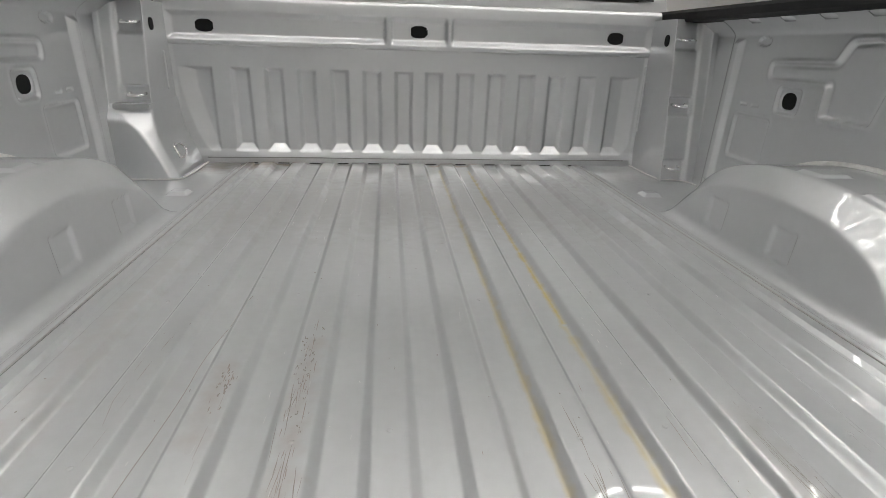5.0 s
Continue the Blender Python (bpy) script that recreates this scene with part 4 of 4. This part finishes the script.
# cab: shell with rear window, roof, seats behind the glass
def cab():
    yb, yf = 2.10, 4.0
    body = bmesh.new()
    # back wall round the window
    prof = {"lo": (0.965, 0.40), "belt": (0.93, 0.555), "top": (0.80, 1.05), "roof": (0.72, 1.12)}
    def side_x(z):
        return np.interp(z, [-0.4, 0.40, 0.555, 1.05, 1.12], [0.97, 0.965, 0.93, 0.80, 0.72])
    def quad(pts):
        body.faces.new([body.verts.new(p) for p in pts])
    for z0, z1 in ((-0.4, 0.40), (0.40, 0.555)):
        a, b = side_x(z0), side_x(z1)
        quad([(-a, yb, z0), (a, yb, z0), (b, yb, z1), (-b, yb, z1)])
        quad([(-a, yb, z0), (-a, 5.4, z0), (-b, 5.4, z1), (-b, yb, z1)])
        quad([(a, yb, z0), (a, 5.4, z0), (b, 5.4, z1), (b, yb, z1)])
    # posts beside the rear glass
    for s in (-1, 1):
        quad([(s * 0.93, yb, 0.555), (s * 0.845, yb, 0.555), (s * 0.745, yb + 0.03, 1.05), (s * 0.80, yb + 0.03, 1.05)])
        quad([(s * 0.93, yb, 0.555), (s * 0.93, yb + 0.28, 0.555), (s * 0.80, yb + 0.34, 1.05), (s * 0.80, yb + 0.03, 1.05)])
        quad([(s * 0.93, yf - 0.1, 0.555), (s * 0.93, yf + 0.3, 0.555), (s * 0.80, yf - 0.3, 1.05), (s * 0.80, yf - 0.4, 1.05)])
    quad([(-0.80, yb + 0.03, 1.05), (0.80, yb + 0.03, 1.05), (0.72, yb + 0.2, 1.12), (-0.72, yb + 0.2, 1.12)])
    quad([(-0.72, yb + 0.2, 1.12), (0.72, yb + 0.2, 1.12), (0.72, yf - 0.4, 1.12), (-0.72, yf - 0.4, 1.12)])
    for s in (-1, 1):
        quad([(s * 0.80, yb + 0.03, 1.05), (s * 0.80, yf - 0.3, 1.05), (s * 0.72, yf - 0.4, 1.12), (s * 0.72, yb + 0.2, 1.12)])
    quad([(-0.93, yf + 0.3, 0.555), (0.93, yf + 0.3, 0.555), (0.93, 5.4, 0.50), (-0.93, 5.4, 0.50)])
    quad([(-0.93, 5.4, 0.50), (0.93, 5.4, 0.50), (0.95, 5.45, -0.4), (-0.95, 5.45, -0.4)])
    quad([(-0.97, yb, -0.4), (0.97, yb, -0.4), (0.95, 5.45, -0.4), (-0.95, 5.45, -0.4)])
    bmesh.ops.remove_doubles(body, verts=body.verts, dist=0.002)
    return body


cab_part = part("cab", cab(), body_paint, truck, "silver crew cab")
ed = cab_part.modifiers.new("thickness", "SOLIDIFY")
ed.thickness = 0.02
# rounded ledge panel under the rear glass
part("rear_ledge", block(-0.815, 0.815, 2.075, 2.098, 0.42, 0.560, 0.02, segments=4), body_paint, cab_part)
glass = prism([(-0.87, 2.094, 0.558), (0.87, 2.094, 0.558), (0.87, 2.090, 0.558), (-0.87, 2.090, 0.558)],
              [(-0.765, 2.128, 1.05), (0.765, 2.128, 1.05), (0.765, 2.124, 1.05), (-0.765, 2.124, 1.05)])
part("rear_window", glass, privacy_glass, cab_part, "dark tinted rear window")
part("window_band", prism([(-0.875, 2.088, 0.556), (0.875, 2.088, 0.556), (0.875, 2.084, 0.556), (-0.875, 2.084, 0.556)],
                          [(-0.87, 2.091, 0.572), (0.87, 2.091, 0.572), (0.87, 2.087, 0.572), (-0.87, 2.087, 0.572)]), black_plastic, cab_part)
for x, y, w, top in ((-0.40, 2.45, 0.34, 0.90), (0.50, 2.45, 0.34, 0.90), (-0.006, 2.46, 0.262, 0.715), (-0.52, 3.35, 0.30, 0.92), (0.60, 3.35, 0.30, 0.92)):
    rest = block(x - w / 2, x + w / 2, y - 0.05, y + 0.05, 0.60, top, 0.025, segments=3)
    part("headrest", rest, seat_cloth, cab_part, "dark cloth headrest")
for y0 in (2.38, 3.25):
    part("seat_back", block(-0.80, 0.80, y0, y0 + 0.16, -0.1, 0.655 if y0 < 3 else 0.62, 0.03, segments=3), seat_cloth, cab_part, "dark seat back")
for s in (-1, 1):
    part("pillar_trim", block(s * 0.56, s * 0.86, 2.16, 2.20, 0.50, 0.98, 0.02), seat_cloth, cab_part, "dark inner trim")
    part("door_trim", block(s * 0.84, s * 0.90, 2.25, 4.0, -0.3, 0.56, 0.02), seat_cloth, cab_part, "dark inner trim")
part("headliner", block(-0.72, 0.72, 2.30, 3.55, 1.055, 1.075), seat_cloth, cab_part, "dark roof lining")
part("inner_mirror", block(-0.13, 0.13, 3.75, 3.78, 0.815, 0.885, 0.012), black_plastic, cab_part, "black inside mirror")
part("windscreen", prism([(-0.90, 4.28, 0.56), (0.90, 4.28, 0.56), (0.90, 4.274, 0.56), (-0.90, 4.274, 0.56)],
                         [(-0.72, 3.62, 1.10), (0.72, 3.62, 1.10), (0.72, 3.614, 1.10), (-0.72, 3.614, 1.10)]), clear_glass, cab_part, "clear windscreen")
for s in (-1, 1):
    part("door_mirror", block(s * 1.02, s * 1.29, 3.62, 3.72, 0.62, 0.82, 0.03, segments=3), black_plastic, cab_part, "black door mirror")

# chassis and wheels that carry it
part("chassis", block(-0.55, 0.55, -0.05, 5.3, -0.42, -0.16, 0.02), dark_steel, truck, "dark steel frame")
for wx in (-0.86, 0.86):
    for wy in (0.93, 4.6):
        ring = []
        prof = [(0.24, -0.11), (0.33, -0.125), (0.39, -0.11), (0.405, -0.05), (0.405, 0.05), (0.39, 0.11), (0.33, 0.125), (0.24, 0.11)]
        for r, o in prof:
            ring.append([(wx + o, wy + r * math.cos(a), GROUND + 0.405 + r * math.sin(a)) for a in np.linspace(0, 2 * math.pi, 40, endpoint=False)])
        wheel = part("wheel", ring_mesh("wheel", ring), tyre_rubber, truck, "black road tyre on a steel rim")
        rim = []
        for r, o in ((0.245, 0.10), (0.22, 0.06), (0.08, 0.08), (0.0, 0.08)):
            rim.append([(wx + math.copysign(o, wx), wy + r * math.cos(a), GROUND + 0.405 + r * math.sin(a)) for a in np.linspace(0, 2 * math.pi, 40, endpoint=False)])
        part("rim", ring_mesh("rim", rim), bare_steel, wheel)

▸ STATED EXERCISE:
Return the listing above in full and without alteration, excluding its pictures.

▸ FULL RESPONSE:
5.0 s
Continue the Blender Python (bpy) script that recreates this scene with part 4 of 4. This part finishes the script.
# cab: shell with rear window, roof, seats behind the glass
def cab():
    yb, yf = 2.10, 4.0
    body = bmesh.new()
    # back wall round the window
    prof = {"lo": (0.965, 0.40), "belt": (0.93, 0.555), "top": (0.80, 1.05), "roof": (0.72, 1.12)}
    def side_x(z):
        return np.interp(z, [-0.4, 0.40, 0.555, 1.05, 1.12], [0.97, 0.965, 0.93, 0.80, 0.72])
    def quad(pts):
        body.faces.new([body.verts.new(p) for p in pts])
    for z0, z1 in ((-0.4, 0.40), (0.40, 0.555)):
        a, b = side_x(z0), side_x(z1)
        quad([(-a, yb, z0), (a, yb, z0), (b, yb, z1), (-b, yb, z1)])
        quad([(-a, yb, z0), (-a, 5.4, z0), (-b, 5.4, z1), (-b, yb, z1)])
        quad([(a, yb, z0), (a, 5.4, z0), (b, 5.4, z1), (b, yb, z1)])
    # posts beside the rear glass
    for s in (-1, 1):
        quad([(s * 0.93, yb, 0.555), (s * 0.845, yb, 0.555), (s * 0.745, yb + 0.03, 1.05), (s * 0.80, yb + 0.03, 1.05)])
        quad([(s * 0.93, yb, 0.555), (s * 0.93, yb + 0.28, 0.555), (s * 0.80, yb + 0.34, 1.05), (s * 0.80, yb + 0.03, 1.05)])
        quad([(s * 0.93, yf - 0.1, 0.555), (s * 0.93, yf + 0.3, 0.555), (s * 0.80, yf - 0.3, 1.05), (s * 0.80, yf - 0.4, 1.05)])
    quad([(-0.80, yb + 0.03, 1.05), (0.80, yb + 0.03, 1.05), (0.72, yb + 0.2, 1.12), (-0.72, yb + 0.2, 1.12)])
    quad([(-0.72, yb + 0.2, 1.12), (0.72, yb + 0.2, 1.12), (0.72, yf - 0.4, 1.12), (-0.72, yf - 0.4, 1.12)])
    for s in (-1, 1):
        quad([(s * 0.80, yb + 0.03, 1.05), (s * 0.80, yf - 0.3, 1.05), (s * 0.72, yf - 0.4, 1.12), (s * 0.72, yb + 0.2, 1.12)])
    quad([(-0.93, yf + 0.3, 0.555), (0.93, yf + 0.3, 0.555), (0.93, 5.4, 0.50), (-0.93, 5.4, 0.50)])
    quad([(-0.93, 5.4, 0.50), (0.93, 5.4, 0.50), (0.95, 5.45, -0.4), (-0.95, 5.45, -0.4)])
    quad([(-0.97, yb, -0.4), (0.97, yb, -0.4), (0.95, 5.45, -0.4), (-0.95, 5.45, -0.4)])
    bmesh.ops.remove_doubles(body, verts=body.verts, dist=0.002)
    return body


cab_part = part("cab", cab(), body_paint, truck, "silver crew cab")
ed = cab_part.modifiers.new("thickness", "SOLIDIFY")
ed.thickness = 0.02
# rounded ledge panel under the rear glass
part("rear_ledge", block(-0.815, 0.815, 2.075, 2.098, 0.42, 0.560, 0.02, segments=4), body_paint, cab_part)
glass = prism([(-0.87, 2.094, 0.558), (0.87, 2.094, 0.558), (0.87, 2.090, 0.558), (-0.87, 2.090, 0.558)],
              [(-0.765, 2.128, 1.05), (0.765, 2.128, 1.05), (0.765, 2.124, 1.05), (-0.765, 2.124, 1.05)])
part("rear_window", glass, privacy_glass, cab_part, "dark tinted rear window")
part("window_band", prism([(-0.875, 2.088, 0.556), (0.875, 2.088, 0.556), (0.875, 2.084, 0.556), (-0.875, 2.084, 0.556)],
                          [(-0.87, 2.091, 0.572), (0.87, 2.091, 0.572), (0.87, 2.087, 0.572), (-0.87, 2.087, 0.572)]), black_plastic, cab_part)
for x, y, w, top in ((-0.40, 2.45, 0.34, 0.90), (0.50, 2.45, 0.34, 0.90), (-0.006, 2.46, 0.262, 0.715), (-0.52, 3.35, 0.30, 0.92), (0.60, 3.35, 0.30, 0.92)):
    rest = block(x - w / 2, x + w / 2, y - 0.05, y + 0.05, 0.60, top, 0.025, segments=3)
    part("headrest", rest, seat_cloth, cab_part, "dark cloth headrest")
for y0 in (2.38, 3.25):
    part("seat_back", block(-0.80, 0.80, y0, y0 + 0.16, -0.1, 0.655 if y0 < 3 else 0.62, 0.03, segments=3), seat_cloth, cab_part, "dark seat back")
for s in (-1, 1):
    part("pillar_trim", block(s * 0.56, s * 0.86, 2.16, 2.20, 0.50, 0.98, 0.02), seat_cloth, cab_part, "dark inner trim")
    part("door_trim", block(s * 0.84, s * 0.90, 2.25, 4.0, -0.3, 0.56, 0.02), seat_cloth, cab_part, "dark inner trim")
part("headliner", block(-0.72, 0.72, 2.30, 3.55, 1.055, 1.075), seat_cloth, cab_part, "dark roof lining")
part("inner_mirror", block(-0.13, 0.13, 3.75, 3.78, 0.815, 0.885, 0.012), black_plastic, cab_part, "black inside mirror")
part("windscreen", prism([(-0.90, 4.28, 0.56), (0.90, 4.28, 0.56), (0.90, 4.274, 0.56), (-0.90, 4.274, 0.56)],
                         [(-0.72, 3.62, 1.10), (0.72, 3.62, 1.10), (0.72, 3.614, 1.10), (-0.72, 3.614, 1.10)]), clear_glass, cab_part, "clear windscreen")
for s in (-1, 1):
    part("door_mirror", block(s * 1.02, s * 1.29, 3.62, 3.72, 0.62, 0.82, 0.03, segments=3), black_plastic, cab_part, "black door mirror")

# chassis and wheels that carry it
part("chassis", block(-0.55, 0.55, -0.05, 5.3, -0.42, -0.16, 0.02), dark_steel, truck, "dark steel frame")
for wx in (-0.86, 0.86):
    for wy in (0.93, 4.6):
        ring = []
        prof = [(0.24, -0.11), (0.33, -0.125), (0.39, -0.11), (0.405, -0.05), (0.405, 0.05), (0.39, 0.11), (0.33, 0.125), (0.24, 0.11)]
        for r, o in prof:
            ring.append([(wx + o, wy + r * math.cos(a), GROUND + 0.405 + r * math.sin(a)) for a in np.linspace(0, 2 * math.pi, 40, endpoint=False)])
        wheel = part("wheel", ring_mesh("wheel", ring), tyre_rubber, truck, "black road tyre on a steel rim")
        rim = []
        for r, o in ((0.245, 0.10), (0.22, 0.06), (0.08, 0.08), (0.0, 0.08)):
            rim.append([(wx + math.copysign(o, wx), wy + r * math.cos(a), GROUND + 0.405 + r * math.sin(a)) for a in np.linspace(0, 2 * math.pi, 40, endpoint=False)])
        part("rim", ring_mesh("rim", rim), bare_steel, wheel)